When Simple Copy Isn't Enough
For bulk transfers, backups, or sensitive data, the built-in copy function has limitations:
- It doesn't verify that copied files are bit-for-bit identical to the source (though some tools do)
- It won't automatically skip duplicates or only copy changed files
- It can fail silently on large batches if one file encounters a permissions error
Tools like robocopy (Windows), rsync (Linux/macOS), or third-party utilities address these gaps with logging, error handling, and incremental copy support. For backups specifically, these distinctions matter more than for casual file duplication.
Permissions, Metadata, and Hidden Complications 🔍
Copying a file doesn't always copy everything attached to it:
- File permissions may reset or inherit from the destination folder, especially across drives or operating systems
- Timestamps (created, modified, accessed) may update to reflect the copy time rather than the original
- Extended attributes and metadata — including tags, comments, or resource forks on macOS — can be lost depending on the destination file system
- Symbolic links may be copied as links, or the target data may be copied instead, depending on the tool
These edge cases matter when copying between different operating systems, to FAT32-formatted drives, or when maintaining archive integrity.
The Variables That Shape Your Outcome
What "copying" looks like in practice depends on factors that differ from user to user:
- Are you copying locally, over a network, or to/from the cloud?
- What storage hardware and interfaces are involved on both ends?
- How many files, and how large?
- Does the destination file system support all the metadata from the source?
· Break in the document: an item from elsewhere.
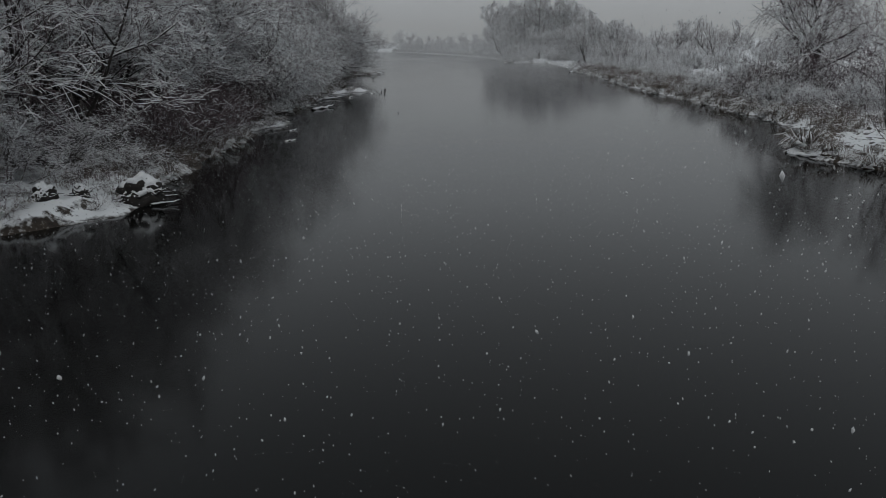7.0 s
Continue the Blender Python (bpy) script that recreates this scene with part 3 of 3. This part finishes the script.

- Do you need verification, deduplication, or resumable transfers?
- Are you working on Windows, macOS, Linux, or mobile?
A home user copying vacation photos to an external drive has a very different set of relevant considerations than someone syncing a working directory to a NAS or backing up a system volume. The mechanics overlap, but the right approach for each depends entirely on those specifics.